How to Interview Your Interviewer: 6 Tips for Nailing this Overlooked Step in Getting Hired

Congratulations! You attended one of our recent New Tech Job Fairs, made several meaningful connections and landed an interview. We previously covered ten tips to help you ace the upcoming job interview (here and here). Today we will dive deeper into one of the tips only touched on briefly in that series: The art of asking insightful questions before concluding the interview.

We often spend much of our time and energy preparing to answer the most dreaded interview questions (e.g., What’s your greatest weakness? Tell me about a recent failure you experienced? Describe a time you disagreed with a manager / coworker and how you handled it?). However, we often overlook another key portion of the interview that only you can control and provides another opportunity for you to shine.

You don’t want to leave the impression that you haven’t done your homework (asking basic questions about the company that could be found on their website or in the job description) – or worse that you don’t have any questions at all – so make time to jot down a list of questions that show your interest, enthusiasm and curiosity about the company and role. Those final five to 10 or 15 minutes of the interview are just as much about making sure the job is the right fit for YOU as you are a fit for the employer and role.

Try to avoid questions they can answer with a simple “yes” or “no” response. Ask questions that begin with “what, how, and why” to generate deeper answers with more information. You want to devote this time to really learning more about the company, the specific role, the team and culture. To get the creative juices flowing, here are some sample questions you can ask:

  1. Instead of simply asking about company culture, where you’re likely to hear much the same from every company, ask, “How does the culture differ from that of your competitors / other tech companies?” Instead of hearing about dogs, video games and free food, you can start to learn how much thought and energy the company places on fostering culture internally.
  2. If the individual or individuals conducting the interview will work closely with the person hired for this position, you may want to ask them to “Describe a project you’ve collaborated on with this role in recent months. What did the project entail and what were the results?” Rather than simply hearing about a project the interviewer is proud of but could have no connection to this role, the goal here is to hopefully learn more about how the team works together and whether it’s the right fit for you.
  3. To try and get at the internal decision-making roles, processes and procedures, consider asking, “How are technology product / service decisions made?” Is the process clearly defined?
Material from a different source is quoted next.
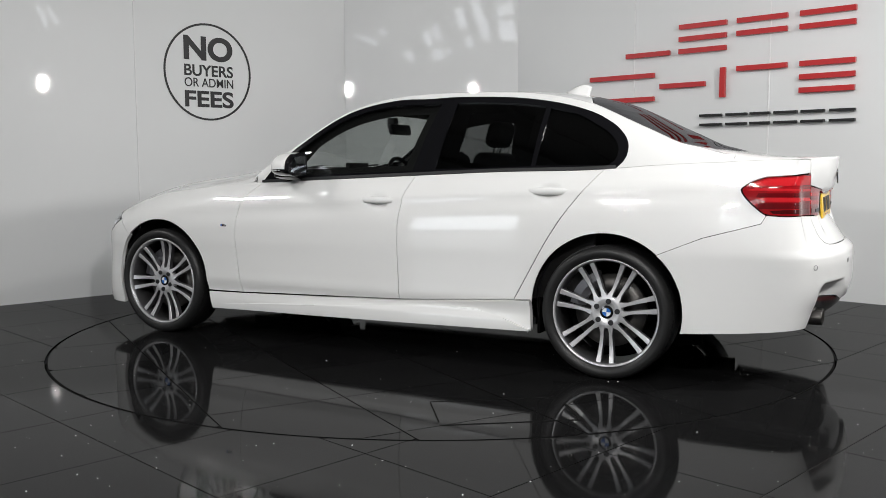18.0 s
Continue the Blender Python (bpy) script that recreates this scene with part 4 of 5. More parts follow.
JOINT_GREY = material("panel_gap_grey", (0.26, 0.26, 0.26), 0.6, mottle=0.1, mottle_scale=30)
GREY_TRIM = material("grey_trim", (0.10, 0.10, 0.105), 0.4, metal=0.3, mottle=0.1, mottle_scale=30)
LAMP_GREY = material("lamp_housing", (0.20, 0.20, 0.21), 0.22, metal=0.45, mottle=0.2, mottle_scale=40)
REFLECTOR = material("lamp_reflector", (0.82, 0.83, 0.85), 0.16, metal=0.55, mottle=0.15, mottle_scale=60)
PROJECTOR = material("projector_glass", (0.20, 0.21, 0.23), 0.06, metal=0.7, coat=1.0, mottle=0.1, mottle_scale=60)
DRL = material("lamp_guide", (0.78, 0.79, 0.80), 0.25, coat=0.8, mottle=0.05, mottle_scale=60)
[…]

You could pick up some clues here about opportunities (or bureaucracy) to influence products as they evolve or help the company pursue new services based on your area of expertise.
  4. Particularly when it comes to startups and private companies it can be insightful to ask, “What is the company’s current financial status (and / or goals)?” The interviewer may not know or be able to share much detail, but you may be able to glean whether they are profitable (or when they expect to be). If it’s important to your career decision, you may also be able to learn if there are plans to eventually take the company public, secure another round of funding, or pursue a merger or acquisition.
  5. How does this role serve the business and financial goals of the team and company leadership?” Job descriptions are often a bulleted list of tasks, which they may or may list in order of priority or even clearly correlate to the company’s goals and objectives. This is your opportunity to better understand how you can help impact the business.
  6. And, lastly, my favorite question to ask before concluding an interview is not about next steps, but instead is one that can take a bit more confidence to bring up. Particularly, if you’ve already been through one or more rounds of interviews, consider asking some variation of, “Is there anything I have shared or about my background that makes you question whether I’m a great fit for this role?” The interviewer won’t always be forthright but you may uncover a gap that you can address before walking out the door.

There you have it. In addition to highlighting any skills or experience that you did not have an opportunity to speak to during the interview, these questions should give you plenty of insight to include in your thank you note following the interview (yes, they still matter).

Lastly, it’s important to keep in mind that you may receive answers to some of the questions you wrote down during the interview itself. As such, it’s always a good idea to have more questions than you’ll have time to ask. Remember, you’re interviewing them just as much as they’re interviewing you. Instead of drawing a blank when the interviewer asks, “Do you have any questions for me?” take time in advance to come up with a list of insightful questions when it’s your turn.

And now it is your turn. What are some other questions you like to ask at the end of an interview?